Fin mai, la France annonçait fièrement qu’elle était parvenue à réduire ses niveaux d’émissions de gaz à effet de serre de 5.8% en 2023 par rapport à l’année précédente. Une nouvelle réjouissante et ce d’autant plus que ce résultat dépasse l’objectif annuel de 5% de baisse que s’est fixé le gouvernement pour atteindre la neutralité carbone à l’horizon 2050, en adéquation avec les objectifs de l’Accord de Paris sur le climat.
Baisse qui s’annonce structurelle, résultats encourageants dans l’ensemble des secteurs d’activité… bref tous les indicateurs étaient au vert. Tous ? Non. L’un d’entre eux résiste encore et toujours aux efforts menés au cours des dernières décennies. Les puits de carbone français souffrent et leurs résultats sont, sinon mauvais, tout du moins décevants.
Mais concrètement, qu’est-ce qu’un puits de carbone ? C’ est un système naturel ou artificiel capable d’absorber et de stocker le dioxyde de carbone (CO₂) de l’atmosphère. Les forêts, les océans et les sols sont ainsi des exemples de puits de carbone naturels.
Or, le plan de neutralité carbone français s’appuie à la fois sur des efforts de réduction des émissions de GES menés dans chaque secteur d’activité mais également sur ces puits de carbone naturel, principalement notre espace forestier, qui doit permettre d’absorber les émissions résiduelles, celles que l’on ne pourra pas réduire ou supprimer.
Mais la forêt française n’est pas au mieux de sa forme. Si, paradoxalement, sa surface ne cesse de s’étendre, +20% depuis les années 80, ses capacités d’absorption du CO2 sont mises à mal. Pire encore, certaines forêts émettent désormais davantage de carbone qu’elles n’en stockent. La Citepa estime que ces puits, qui absorbaient 45 Mt de CO2 par an dans les années 2000, n’en absorbent plus que 20 millions actuellement.
La raison est simple. La forêt, censée nous aider dans la lutte contre le réchauffement climatique, en est déjà une victime : sécheresses à répétitions, proliférations de maladies, mortalité précoce des jeunes plants… A cela s’ajoute une hausse des récoltes de bois et des pratiques de gestion forestière qui posent question. Ainsi, selon l’Académie des Sciences, seules 17% des forêts françaises sont constituées de 3 essences ou plus d’arbres et 50% d’entre elles sont en mono-espèce, augmentant les risques qui pèsent sur ces puits de carbone.
Si l’objectif du gouvernement de planter 1 milliard d’arbres en 10 ans est louable, ses effets ne seront positifs qu’à très long terme.
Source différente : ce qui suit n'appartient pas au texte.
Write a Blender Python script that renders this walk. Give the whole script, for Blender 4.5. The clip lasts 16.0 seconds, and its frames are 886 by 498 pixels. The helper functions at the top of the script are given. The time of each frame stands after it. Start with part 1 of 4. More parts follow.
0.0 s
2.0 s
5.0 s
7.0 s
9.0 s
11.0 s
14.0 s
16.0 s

Par ailleurs, les conditions climatiques ont considérablement augmenté le taux de mortalité des nouvelles plantations et la hausse des températures couplée à aux événements météorologiques extrêmes risquent d’augmenter cette valeur.
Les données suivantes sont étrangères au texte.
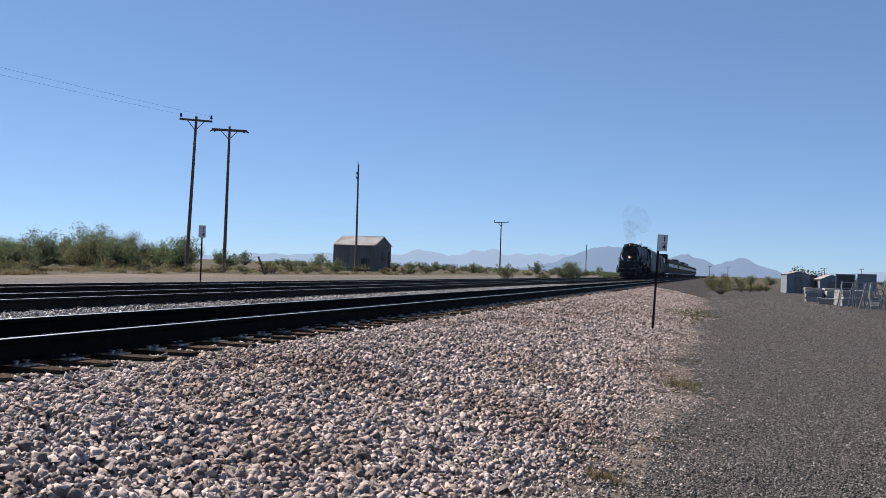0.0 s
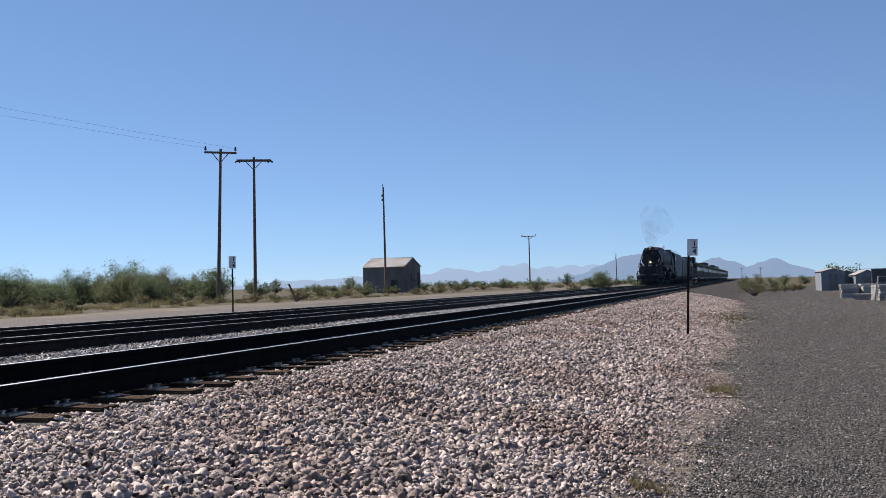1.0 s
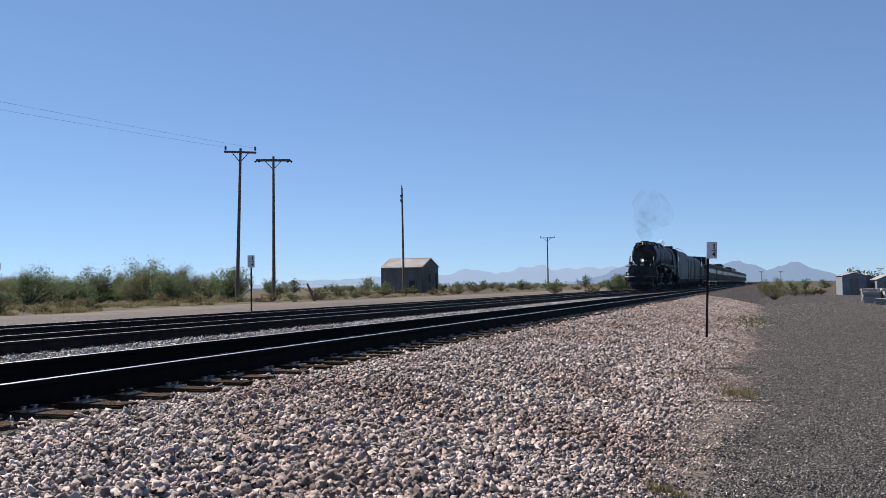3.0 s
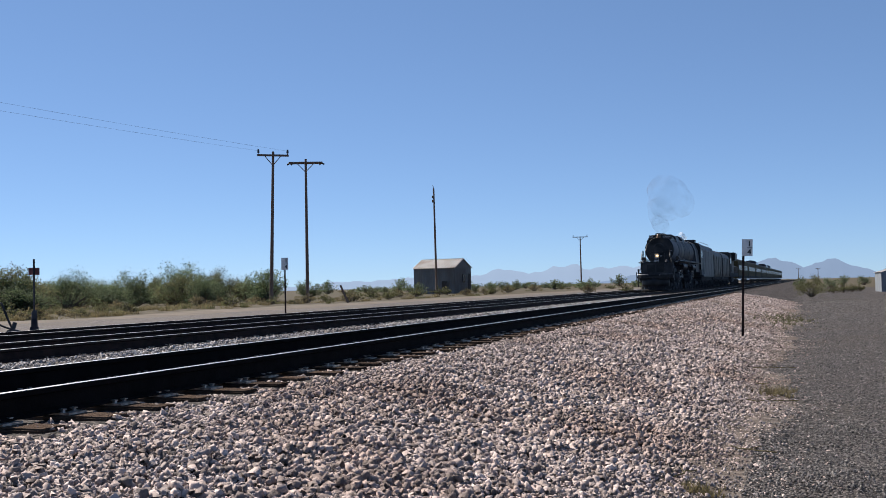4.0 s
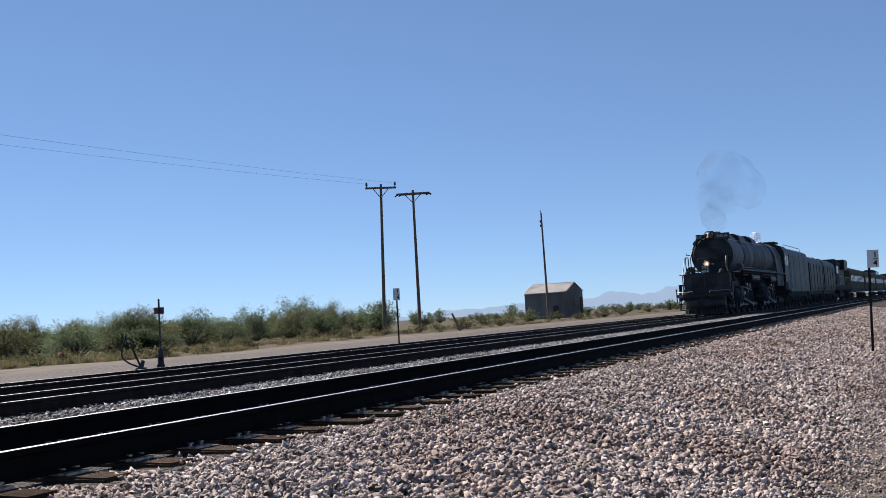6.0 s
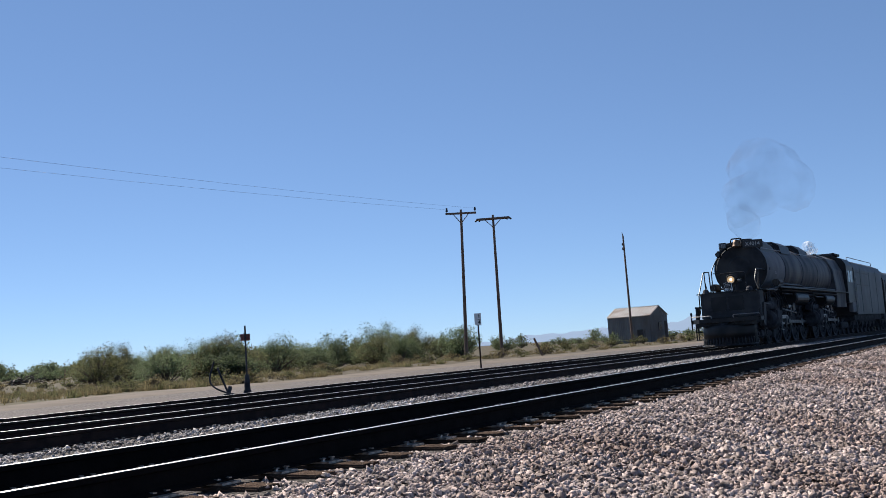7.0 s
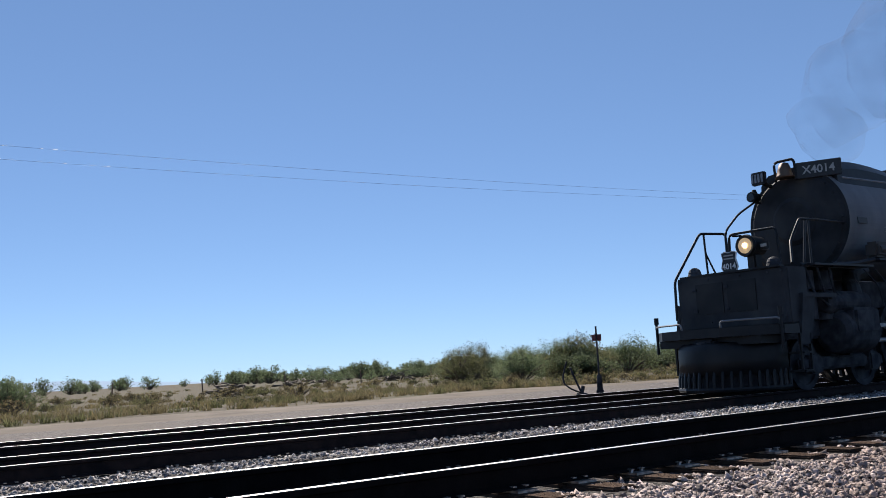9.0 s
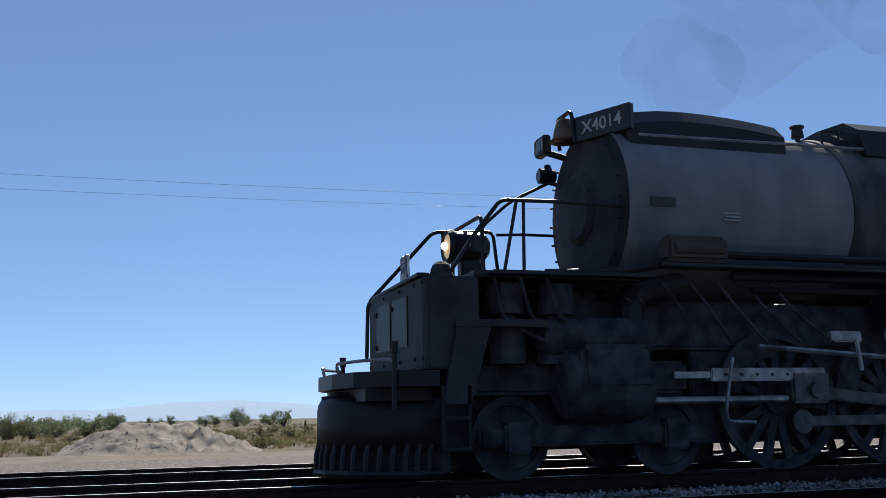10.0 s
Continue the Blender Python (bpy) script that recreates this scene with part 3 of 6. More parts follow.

Selon les plans du gouvernement, la filière bois devait permettre de compenser 20% de nos émissions de CO2. Malheureusement ce chiffre est très optimiste. Selon l’IGN, les capacités d’absorption de nos forêts devraient continuer de baisser sur les prochaines décennies, peu importe les scénarios envisagés.
Mais ce constat alarmant nous permet également de nous recentrer vers ce qui est et a toujours été la solution première pour atteindre nos objectifs de neutralité carbone, celle qui doit toujours rester au cœur de notre stratégie climat : la réduction de nos émissions de gaz à effet de serre. Pour répondre à la question posée en titre de cette tribune, “peut-on encore compter sur nos puits de carbone ?”, la réponse est non, ou tout du moins, pas avant longtemps. Miser sur les puits de carbone, compte tenu de leur état actuel et probablement futur, est un pari bien trop risqué.
Bien entendu, nous devons poursuivre nos efforts pour préserver ces forêts qui, au-delà de leur mission de puits de carbone, sont également un réservoir immense pour la biodiversité. Mais cela implique de revoir en profondeur notre gestion forestière et le fonctionnement de la filière bois, en prenant en compte les conséquences du changement climatique. Les pratiques telles que la monoculture ou les coupes rases doivent disparaître au profit d’une gestion plus équilibrée, prenant en compte à la fois les besoins de la filière bois et les capacités de notre forêt à se régénérer, avec ou sans implication humaine. C’est la seule solution pour permettre à la forêt française de reprendre pleinement son rôle, même à long terme, dans la régulation des émissions de CO2.